Job Change Financial Planning
Job Change Financial Planning Information
Changing jobs is a big life decision. Whether you're already committed to it, or you're on the fence, it's important to make basic financial checks between jobs to see how your financial situation might change.
One tricky problem is this: what to do about those retirement savings? Believe it or not, you have options. You can keep it in your former employer's plan, transfer it to a new plan, move it into an IRA, or take the cash.
Here are how all those options weigh out.
Leaving It in the Former Plan
This is definitely the path of least resistance. It's easy to simply leave it in the old account, and the money still grows, tax free, until you decide to take it out.
The problem is if you ever switch jobs again, you'll find yourself managing multiple accounts - and your investment will be limited by what your employer provides.
Transferring It to Your New Employer's Plan
This is the neatest option.
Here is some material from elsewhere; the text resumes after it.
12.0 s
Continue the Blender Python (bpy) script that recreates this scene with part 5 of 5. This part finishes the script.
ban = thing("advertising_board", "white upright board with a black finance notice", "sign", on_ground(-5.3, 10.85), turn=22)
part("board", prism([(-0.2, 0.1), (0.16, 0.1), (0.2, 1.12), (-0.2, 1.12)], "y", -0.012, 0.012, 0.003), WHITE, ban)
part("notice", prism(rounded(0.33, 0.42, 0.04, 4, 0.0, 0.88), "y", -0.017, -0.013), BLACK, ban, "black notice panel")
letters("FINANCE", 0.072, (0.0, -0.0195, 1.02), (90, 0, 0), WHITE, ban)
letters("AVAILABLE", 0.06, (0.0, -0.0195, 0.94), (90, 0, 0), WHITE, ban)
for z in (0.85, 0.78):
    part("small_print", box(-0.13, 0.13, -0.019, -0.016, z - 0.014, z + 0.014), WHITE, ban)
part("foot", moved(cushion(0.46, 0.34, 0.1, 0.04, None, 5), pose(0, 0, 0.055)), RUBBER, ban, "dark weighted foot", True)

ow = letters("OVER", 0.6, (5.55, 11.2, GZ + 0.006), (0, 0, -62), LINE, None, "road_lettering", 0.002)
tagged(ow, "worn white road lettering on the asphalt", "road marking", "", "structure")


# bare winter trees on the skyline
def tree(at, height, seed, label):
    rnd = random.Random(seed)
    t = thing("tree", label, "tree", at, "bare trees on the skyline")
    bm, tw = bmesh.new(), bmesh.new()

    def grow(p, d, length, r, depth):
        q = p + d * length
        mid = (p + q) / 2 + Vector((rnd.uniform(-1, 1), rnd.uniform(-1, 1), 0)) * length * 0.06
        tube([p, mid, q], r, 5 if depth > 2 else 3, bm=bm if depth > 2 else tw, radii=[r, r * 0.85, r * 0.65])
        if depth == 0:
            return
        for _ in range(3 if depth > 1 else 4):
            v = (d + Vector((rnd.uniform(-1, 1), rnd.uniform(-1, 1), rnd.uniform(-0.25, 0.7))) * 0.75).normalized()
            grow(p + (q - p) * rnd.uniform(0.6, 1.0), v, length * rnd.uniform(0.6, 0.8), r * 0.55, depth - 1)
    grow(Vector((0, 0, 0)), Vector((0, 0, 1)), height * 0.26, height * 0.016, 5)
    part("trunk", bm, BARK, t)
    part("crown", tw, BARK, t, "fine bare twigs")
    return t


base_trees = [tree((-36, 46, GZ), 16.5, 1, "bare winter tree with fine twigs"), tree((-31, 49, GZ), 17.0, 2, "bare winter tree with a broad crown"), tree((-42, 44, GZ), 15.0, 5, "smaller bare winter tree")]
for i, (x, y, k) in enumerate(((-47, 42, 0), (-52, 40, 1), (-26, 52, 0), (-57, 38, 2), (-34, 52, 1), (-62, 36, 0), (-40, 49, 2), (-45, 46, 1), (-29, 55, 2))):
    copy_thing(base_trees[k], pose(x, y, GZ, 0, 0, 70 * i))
Once again, you'll be putting your assets into a plan that with tax-deferred growth potential, and you have the benefit of not managing multiple accounts.
The downside is if you don't transfer the funds in a timely manner, you'll be subject to income tax and early IRS withdrawal penalties.
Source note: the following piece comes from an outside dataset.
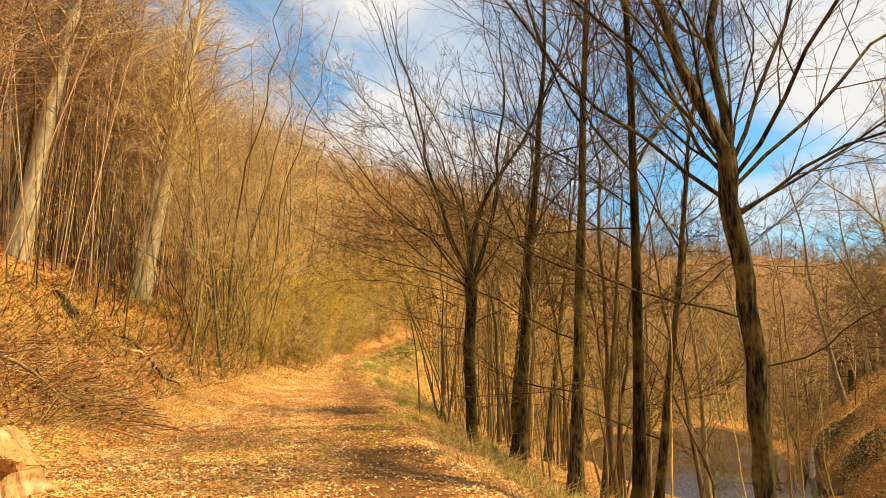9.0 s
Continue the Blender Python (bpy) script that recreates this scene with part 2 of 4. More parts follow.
def ground_mat():
    """Leaf litter over soil; the masks choose trodden soil, grass, sand, and mould with painted shade."""
    m, n, l, b = node_mat("leaf_litter_ground")
    geo = n.new("ShaderNodeNewGeometry")
    pos = geo.outputs["Position"]
    att = n.new("ShaderNodeAttribute")
    att.attribute_name = "cover"
    sep = n.new("ShaderNodeSeparateColor")
    l.new(att.outputs["Color"], sep.inputs[0])
    vor = n.new("ShaderNodeTexVoronoi")
    vor.inputs["Scale"].default_value = 17.0
    warp = noise_node(n, l, pos, 6.0, 3.0)
    add = n.new("ShaderNodeVectorMath")
    add.operation = "MULTIPLY_ADD"
    add.inputs[1].default_value = (0.12, 0.12, 0.12)
    l.new(warp.outputs["Color"], add.inputs[0])
    l.new(pos, add.inputs[2])
    l.new(add.outputs[0], vor.inputs["Vector"])
    sepv = n.new("ShaderNodeSeparateColor")
    l.new(vor.outputs["Color"], sepv.inputs[0])
    leaf = ramp_node(n, [(0.0, (0.09, 0.035, 0.013)), (0.3, (0.36, 0.145, 0.038)), (0.6, (0.60, 0.30, 0.08)), (1.0, (0.79, 0.53, 0.205))])
    l.new(sepv.outputs[0], leaf.inputs[0])
    big = noise_node(n, l, pos, 0.55, 6.0, 0.65)
    bigr = ramp_node(n, [(0.35, (0.68, 0.38, 0.11)), (0.62, (0.32, 0.14, 0.04))])
    l.new(big.outputs["Fac"], bigr.inputs[0])
    litter = mix_node(n, l, 0.35, leaf.outputs[0], bigr.outputs[0])
    fine = noise_node(n, l, pos, 45.0, 6.0, 0.7)
    soil = ramp_node(n, [(0.3, (0.15, 0.06, 0.02)), (0.7, (0.36, 0.165, 0.05))])
    l.new(fine.outputs["Fac"], soil.inputs[0])
    edge = noise_node(n, l, pos, 2.6, 6.0, 0.7)

    def mask(channel):
        ad = n.new("ShaderNodeMath")
        ad.operation = "MULTIPLY_ADD"
        ad.inputs[1].default_value, ad.inputs[2].default_value = 1.7, -0.85
        l.new(edge.outputs["Fac"], ad.inputs[0])
        a2 = n.new("ShaderNodeMath")
        a2.operation = "ADD"
        l.new(sep.outputs[channel], a2.inputs[0])
        l.new(ad.outputs[0], a2.inputs[1])
        r = ramp_node(n, [(0.30, (0, 0, 0)), (0.78, (1, 1, 1))])
        l.new(a2.outputs[0], r.inputs[0])
        return r.outputs[0]

    col = mix_node(n, l, mask(0), litter, soil.outputs[0])
    grass = ramp_node(n, [(0.35, (0.045, 0.04, 0.010)), (0.65, (0.24, 0.175, 0.05))])
    l.new(fine.outputs["Fac"], grass.inputs[0])
    col = mix_node(n, l, mask(1), col, grass.outputs[0])
    sand = ramp_node(n, [(0.3, (0.12, 0.065, 0.03)), (0.7, (0.31, 0.19, 0.085))])
    l.new(fine.outputs["Fac"], sand.inputs[0])
    col = mix_node(n, l, mask(2), col, sand.outputs[0])
    # leaf mould of the far woods; at the slope foot also painted shade
    mould_shade = ramp_node(n, [(0.35, (0.11, 0.055, 0.03)), (0.65, (0.26, 0.135, 0.06))])
    l.new(big.outputs["Fac"], mould_shade.inputs[0])
    col = mix_node(n, l, att.outputs["Alpha"], col, mould_shade.outputs[0])
    l.new(col, b.inputs["Base Color"])
    b.inputs["Roughness"].default_value = 0.85
    b.inputs["Specular IOR Level"].default_value = 0.2
    h = n.new("ShaderNodeMath")
    h.operation = "ADD"
    l.new(vor.outputs["Distance"], h.inputs[0])
    l.new(fine.outputs["Fac"], h.inputs[1])
    bump_node(n, l, h.outputs[0], 0.9, 0.05, b)
    return m


def water_mat():
    m, n, l, b = node_mat("brown_stream_water")
    b.inputs["Base Color"].default_value = (0.025, 0.018, 0.01, 1)
    b.inputs["Roughness"].default_value = 0.03
    b.inputs["IOR"].default_value = 1.33
    geo = n.new("ShaderNodeNewGeometry")
    rip = noise_node(n, l, geo.outputs["Position"], 4.5, 3.0)
    breeze = noise_node(n, l, geo.outputs["Position"], 0.16, 2.0)
    calm = ramp_node(n, [(0.42, (0.12, 0.12, 0.12)), (0.56, (1, 1, 1))])
    l.new(breeze.outputs["Fac"], calm.inputs[0])
    swell = n.new("ShaderNodeMath")
    swell.operation = "MULTIPLY"
    l.new(rip.outputs["Fac"], swell.inputs[0])
    l.new(calm.outputs[0], swell.inputs[1])
    bump_node(n, l, swell.outputs[0], 0.6, 0.03, b)
    return m


M_GROUND, M_WATER = ground_mat(), water_mat()


# ---- mesh helpers ----
def mesh_object(name, verts, faces, material, parent=None, smooth=True, label=""):
    """One mesh object from arrays; faces: a list of integer arrays, one for each face size."""
    me = bpy.data.meshes.new(name)
    verts = np.asarray(verts, dtype=np.float32)
    faces = [np.asarray(f, dtype=np.int32) for f in faces if len(f)]
    me.vertices.add(len(verts))
    me.vertices.foreach_set("co", verts.ravel())
    loops = np.concatenate([f.ravel() for f in faces])
    sizes = np.concatenate([np.full(len(f), f.shape[1], dtype=np.int32) for f in faces])
    starts = np.concatenate([[0], np.cumsum(sizes)[:-1]]).astype(np.int32)
    me.loops.add(len(loops))
    me.loops.foreach_set("vertex_index", loops)
    me.polygons.add(len(sizes))
    me.polygons.foreach_set("loop_start", starts)
    me.polygons.foreach_set("use_smooth", np.full(len(sizes), smooth, dtype=bool))
    me.update(calc_edges=True)
    me.validate()
    me.materials.append(material)
    ob = new(name, me)
    if parent is not None:
        ob.parent = parent
    if label:
        ob["label"] = label
    return ob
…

This is always on the table, though it's not recommended. The money will not grow, and you're subject to early-withdrawal penalties.
Roll the Money Into an RIA
This may be the power option, after all's said and done. Not only do you keep the growth potential of the assets, but you'll have more investment options than your employer will allow. And you'll keep your assets in one easy to track account.
The only issue is that there may be higher fees associated with rolling the money into the IRA.